Tales of the Neon Sea

Game Title: Tales of the Neon Sea
Released: April 30, 2019
Game Length: 10 Hours
Grade: B

Setting

Robots: If there was one thing this game does absolutely right, it would have to be the setting. There is a mountain of backstory and lore oozing out of every corner in this game. Human civilization decides to build a floating city for the rich and famous while the rest continue to live on what is left from the Human-Robot Wars in the buildings below. It takes place some years later in the future after our detective protagonist and his robot partner faced down a criminal mastermind who breathed onto the belief that robots and humans should combine. In a twisted hand of fate, the detective survived the final showdown with this villain by melding his flesh with his metallic friend. Now out of the police force and trying to get by on the bare necessities, he makes do as a private investigator. 

Information: The developers did something interesting by establishing a game with layers of content. This means that you don't need to click on every single thing to progress in the game. Only the elements that prompt a response or highlight an object are necessary to continue with the story. However, there are a number of side quests you can take on for nuggets of information if you wish to learn a little more about the situation. Helping out a girl at the bar, replacing a faulty water device, or assisting a malfunctioning robot can make those individuals tell you a little more of the location, a certain individual, or how the system works in the underground. Almost everything in the background is interactable with a small description of what you see in front of you. There are also hidden books and data chips that detail the history of your time period. 

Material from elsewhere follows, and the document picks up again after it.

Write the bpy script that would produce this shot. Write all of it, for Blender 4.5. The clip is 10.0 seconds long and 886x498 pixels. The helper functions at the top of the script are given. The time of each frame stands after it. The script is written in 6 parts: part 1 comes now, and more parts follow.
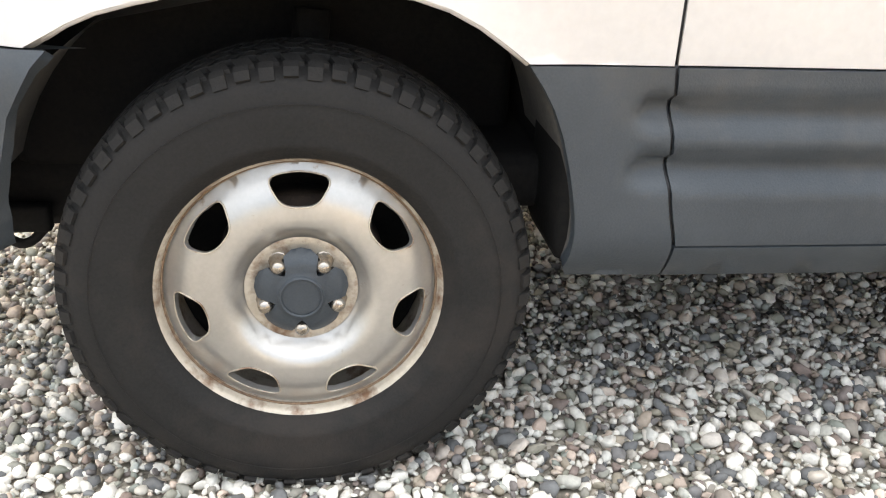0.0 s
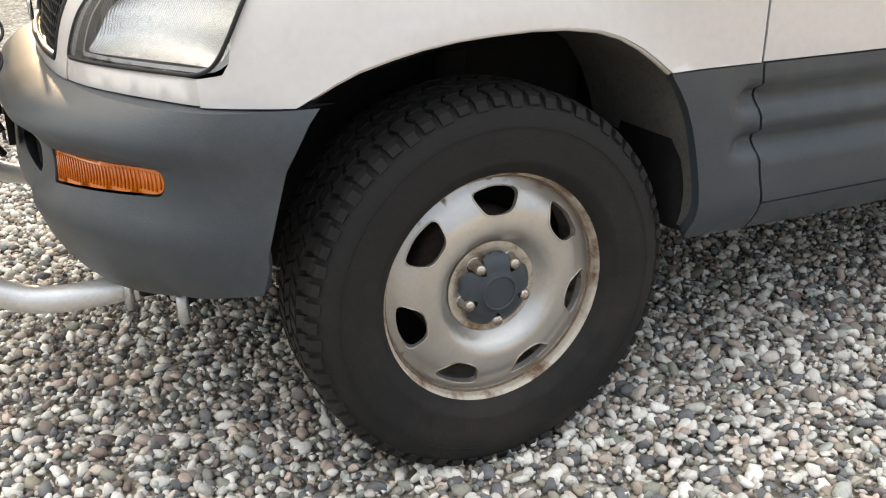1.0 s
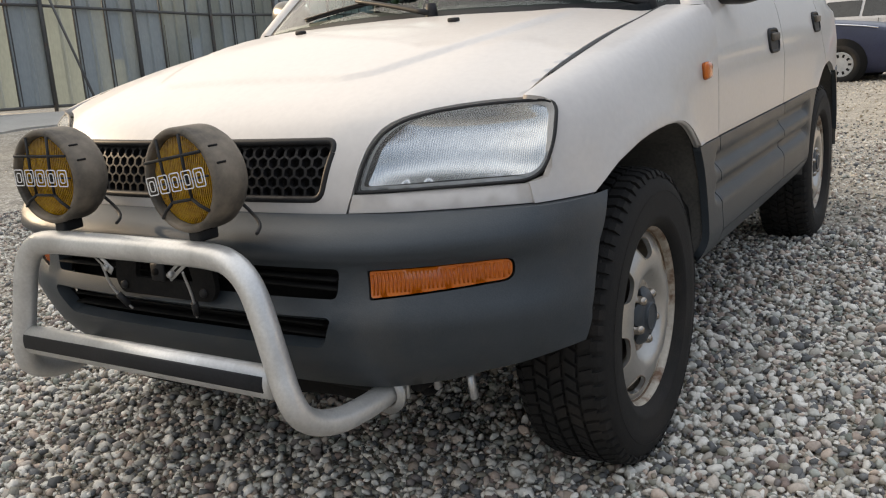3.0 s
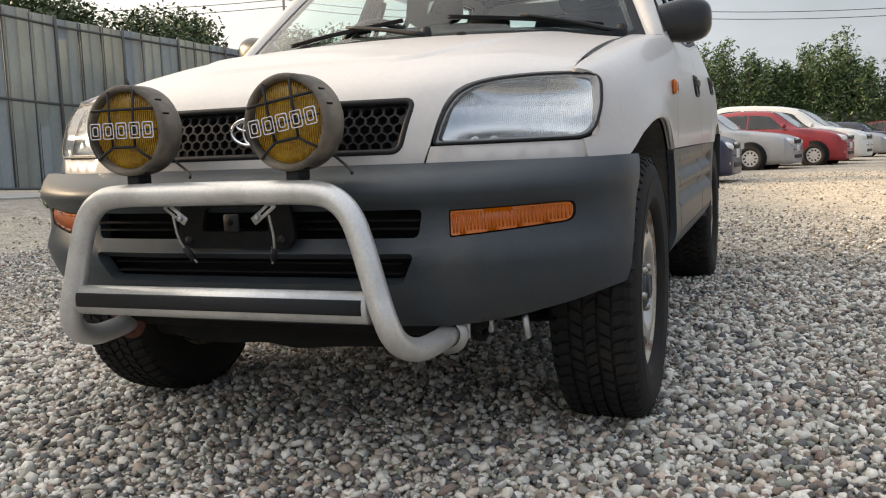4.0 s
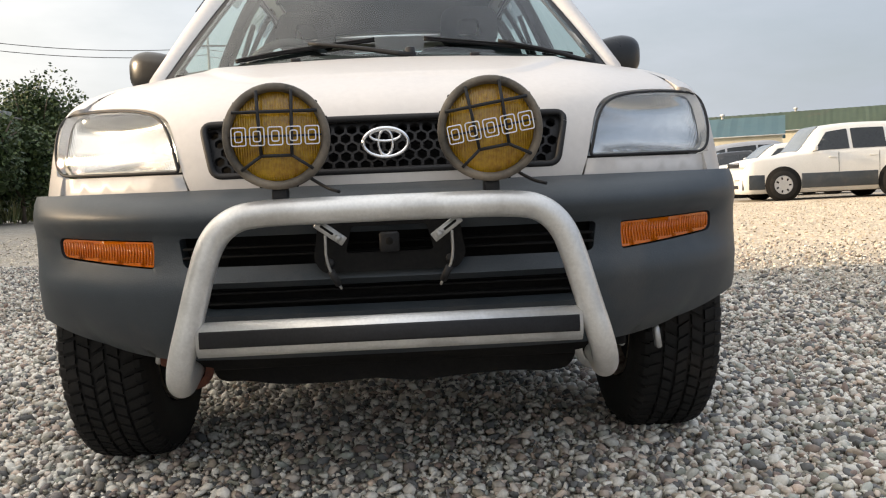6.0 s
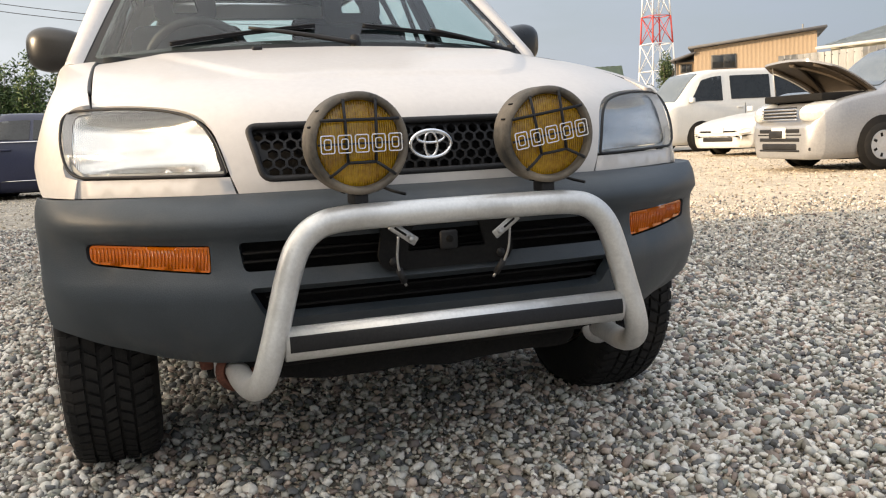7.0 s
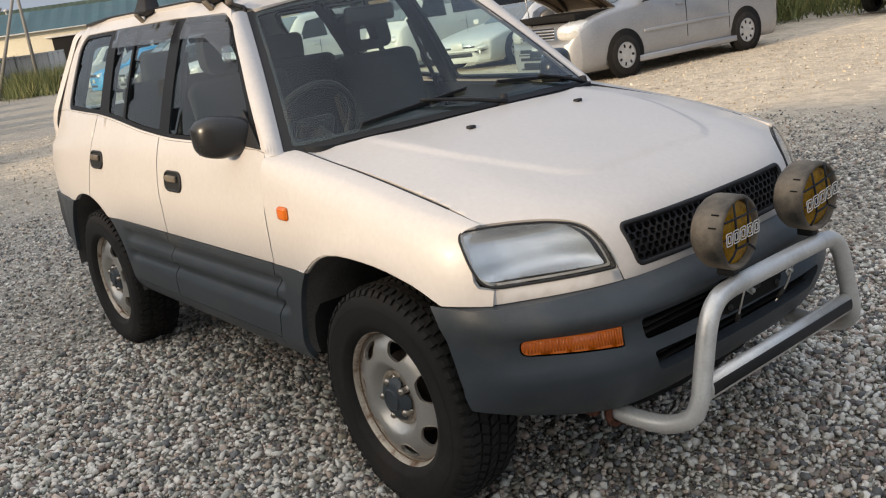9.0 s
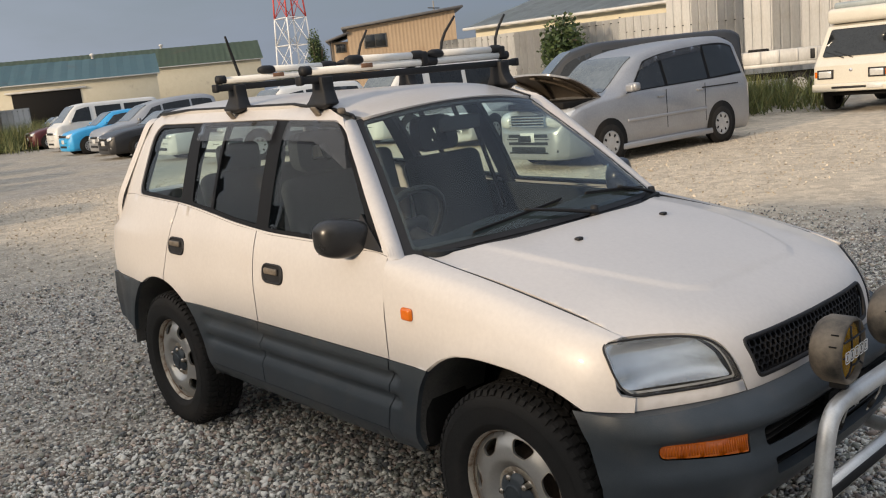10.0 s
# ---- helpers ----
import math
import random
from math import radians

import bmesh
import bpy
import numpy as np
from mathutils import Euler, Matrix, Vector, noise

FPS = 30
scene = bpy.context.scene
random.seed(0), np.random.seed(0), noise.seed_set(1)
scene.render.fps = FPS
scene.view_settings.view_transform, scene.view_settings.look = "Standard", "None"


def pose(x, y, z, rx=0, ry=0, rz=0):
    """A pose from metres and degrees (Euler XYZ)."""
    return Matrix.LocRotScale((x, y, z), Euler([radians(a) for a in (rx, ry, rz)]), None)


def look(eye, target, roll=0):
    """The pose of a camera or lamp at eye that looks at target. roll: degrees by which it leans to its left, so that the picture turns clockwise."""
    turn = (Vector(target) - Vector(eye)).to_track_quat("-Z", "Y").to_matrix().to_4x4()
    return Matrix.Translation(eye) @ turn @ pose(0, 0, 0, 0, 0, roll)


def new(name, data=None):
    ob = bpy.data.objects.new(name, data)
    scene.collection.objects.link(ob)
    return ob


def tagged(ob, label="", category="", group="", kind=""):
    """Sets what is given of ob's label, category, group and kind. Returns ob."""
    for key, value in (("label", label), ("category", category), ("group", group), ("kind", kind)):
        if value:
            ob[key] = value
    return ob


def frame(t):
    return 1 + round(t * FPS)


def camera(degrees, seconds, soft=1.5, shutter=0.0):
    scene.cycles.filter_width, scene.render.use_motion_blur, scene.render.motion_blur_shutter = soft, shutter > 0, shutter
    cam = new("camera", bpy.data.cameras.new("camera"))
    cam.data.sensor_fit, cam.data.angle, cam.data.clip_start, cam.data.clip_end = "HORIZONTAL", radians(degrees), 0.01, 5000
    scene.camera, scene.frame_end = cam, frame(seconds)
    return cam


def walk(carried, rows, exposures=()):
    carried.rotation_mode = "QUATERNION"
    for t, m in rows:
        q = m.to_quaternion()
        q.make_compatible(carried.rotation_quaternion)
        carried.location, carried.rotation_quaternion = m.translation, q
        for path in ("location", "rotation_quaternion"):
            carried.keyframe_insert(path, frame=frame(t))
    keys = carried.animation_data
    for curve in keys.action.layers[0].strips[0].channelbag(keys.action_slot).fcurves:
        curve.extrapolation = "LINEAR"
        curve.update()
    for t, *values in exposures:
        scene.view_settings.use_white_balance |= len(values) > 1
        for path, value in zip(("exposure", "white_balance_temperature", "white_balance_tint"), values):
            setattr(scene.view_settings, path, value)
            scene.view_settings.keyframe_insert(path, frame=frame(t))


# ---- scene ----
cam = camera(53.0, 10.0, soft=1.15)
PATH = [
    (0, (0.122, -1.991, 0.918), (0.423, -0.183, 0.116), 3.7),
    (0.5, (-0.228, -2.031, 0.921), (0.378, -0.285, 0.155), 2.5),
    (1, (-0.582, -2.033, 0.951), (0.217, -0.353, 0.216), 0.0),
    (1.5, (-0.962, -1.956, 1.028), (-0.001, -0.33, 0.368), -2.3),
    (2, (-1.321, -1.843, 1.059), (-0.112, -0.37, 0.451), -3.8),
    (2.5, (-1.596, -1.673, 1.026), (-0.139, -0.408, 0.501), -4.4),
    (2.7, (-1.69, -1.572, 1.019), (-0.149, -0.403, 0.509), -4.5),
    (3.8, (-2.241, -1.201, 0.717), (-0.391, -0.475, 0.493), -2.3),
    (4, (-2.294, -1.114, 0.684), (-0.431, -0.417, 0.474), -2.3),
    (4.5, (-2.371, -0.878, 0.653), (-0.461, -0.328, 0.437), -2.7),
    (5, (-2.389, -0.597, 0.65), (-0.43, -0.255, 0.442), -2.8),
    (5.5, (-2.37, -0.307, 0.672), (-0.384, -0.159, 0.489), -2.7),
    (5.7, (-2.37, -0.194, 0.654), (-0.378, -0.132, 0.487), -2.8),
    (6.8, (-2.403, 0.477, 0.715), (-0.492, -0.08, 0.526), -2.5),
    (7, (-2.373, 0.609, 0.778), (-0.496, -0.032, 0.516), -2.9),
    (7.5, (-2.3, 1.024, 0.934), (-0.502, 0.234, 0.559), -5.2),
    (8, (-2.231, 1.427, 1.148), (-0.55, 0.449, 0.683), -8.5),
    (8.5, (-2.074, 1.745, 1.309), (-0.49, 0.648, 0.77), -9.6),
    (9, (-1.972, 2.126, 1.424), (-0.447, 0.944, 0.901), -8.4),
    (9.5, (-1.882, 2.431, 1.592), (-0.405, 1.153, 1.161), -7.6),
    (10, (-1.767, 2.635, 1.648), (-0.297, 1.335, 1.263), -5.8),
]
EXPOSURE = [(t, stops, kelvin, 10) for t, stops, kelvin in ((0.0, 2.72, 7700), (0.6, 2.32, 7600), (1.0, 1.96, 7500), (1.5, 1.60, 7350), (2.0, 0.95, 7050), (2.7, 0.92, 6980), (4.5, 0.98, 7000), (5.5, 1.06, 7000), (7.5, 1.04, 6900), (8.5, 0.64, 6550), (9.2, 0.40, 6450), (10.0, 0.24, 6450))]
walk(cam, [(t, look(eye, target, roll)) for t, eye, target, roll in PATH], EXPOSURE)

# ---- sky, sun ----
world = bpy.data.worlds.new("sky")
scene.world = world
world.use_nodes = True
SUN_EL, SUN_AZ = radians(16.0), radians(90.0)   # azimuth counted from +x to +y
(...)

Mature: Because of how the game is presented, there are times where you will see things you probably wished you didn't see. For one, our detective isn't afraid of the disgusting, horrible nature of humanity left behind to fend for themselves. There will be brothels where women flaunt themselves and posters plastered everywhere of those with barely any clothes on. Although pixelated, there is a moment near the end where you will see various failed experiments of naked women bodies. The main villain in this game considers himself as a form of artist that constructs statues of multiple robots and humans combined together in a very grotesque manner. While the game does limit itself in the amount of blood and guts shown on the screen, any number of these can turn away someone who consider themselves squeamish.

Gameplay

Investigation: Surprisingly, there is very little difficulty in solving puzzles. All the clues are generally self-contained in a small area. The magnifying glass when you examine bodies shines when you get close to a clue. Resolving a case is as simple as attaching cogs in a pocket watch. How something happens is then shown in a cutscene. There are a myriad of mini-games of different shapes and sizes that keep things interesting as you hack devices and open doors. 

Cat: Amusingly, a good quarter of the game you play as the detective's trusty feline companion. You continue to save your human friend by chasing after robot mice that give him power, find important items that are essential to the case, and rescue him by moving around machines. From his perspective, you converse like a standard human with other cats. Though you can't be understand by humans like an engineered bio-cat, your detective friend still talks to you like a normal person. 

Movement: Characters will move at a standard pace unless you have either the cat or detective run. When there is a scene where you can move horizontally or vertically, you must click on the prompt to follow the stairs or ladders to your destination. This goes for whenever either character needs to jump onto platforms. Objects that can be picked up are generally clearly marked and combining them at a workstation doesn't take but a few tries. There is no way to manually save the game because it automatically does so at each interval and chapter. 

Summary

Review: It is clear that the developers poured some passion into this game. The story, setting, and gameplay are all very well done. Despite the game going in directions you might not have anticipated, all of it builds onto itself in creating a type of atmosphere that you can immerse yourself in. The drawback is perhaps how the game gets too engrossed into building this amalgamation of how fragile robots and humans really are when left to their own devices. I caution anyone who might want to play this game.